Moss implements lazy, distributed probabilistic garbage collection. It has a lot in common with how we do vector clock pruning. Let's start with the negative tradeoffs this implementation makes:

  1. A "slow" reader may have blocks GC'd as it's reading a file.

  2. A read from vnodes that have been in a "long" network partition (including machine failure, etc.), might return a manifest that claims to be in the active state, but has since been deleted and had some or all of the blocks garbage collected.

The GC implementation gives the deployer four knobs to tune things like "slow" and "long", used previously:

  1. delete_leeway_time
  2. delete_tombstone_time
  3. retry_delete_time
  4. partial_upload_delete_time

They're commenting here.

The typical lifecycle for a file that has been deleted (or overwritten) is to first go into the pending_delete state. It stays here for (by default) 24-hours before the actual blocks are deleted. This is so that we don't delete the blocks out from under slow readers, or actors that are in network partitions. The delete_leeway_time allows for control over the minimum time that manifests remain in this state. Once all of the blocks have been deleted, the manifest enters the deleted state, where it remains, as a tombstone, for delete_tombstone_time.

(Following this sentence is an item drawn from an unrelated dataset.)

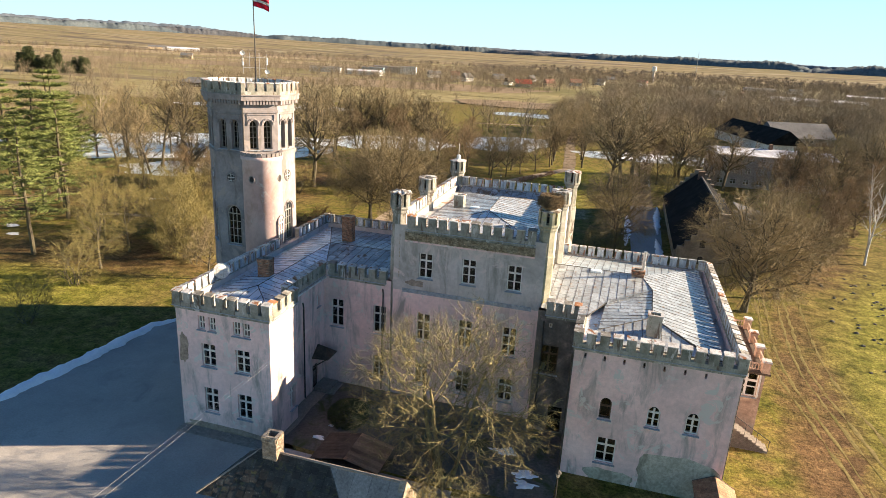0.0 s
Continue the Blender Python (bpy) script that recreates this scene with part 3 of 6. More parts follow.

We call the GC implementation lazy because collection only happens when you observe a manifest that needs garbage collecting. We don't, for example, set a timer for 24-hours when you delete something, for the blocks to be deleted 24-hours later. This means that there are certain access patterns that can cause garbage to get accumulated. We might consider a reaper process that occasionaly goes through the cluster, looking for these situations.

There is pure function that determines whether a manifest needs GC or not, located here.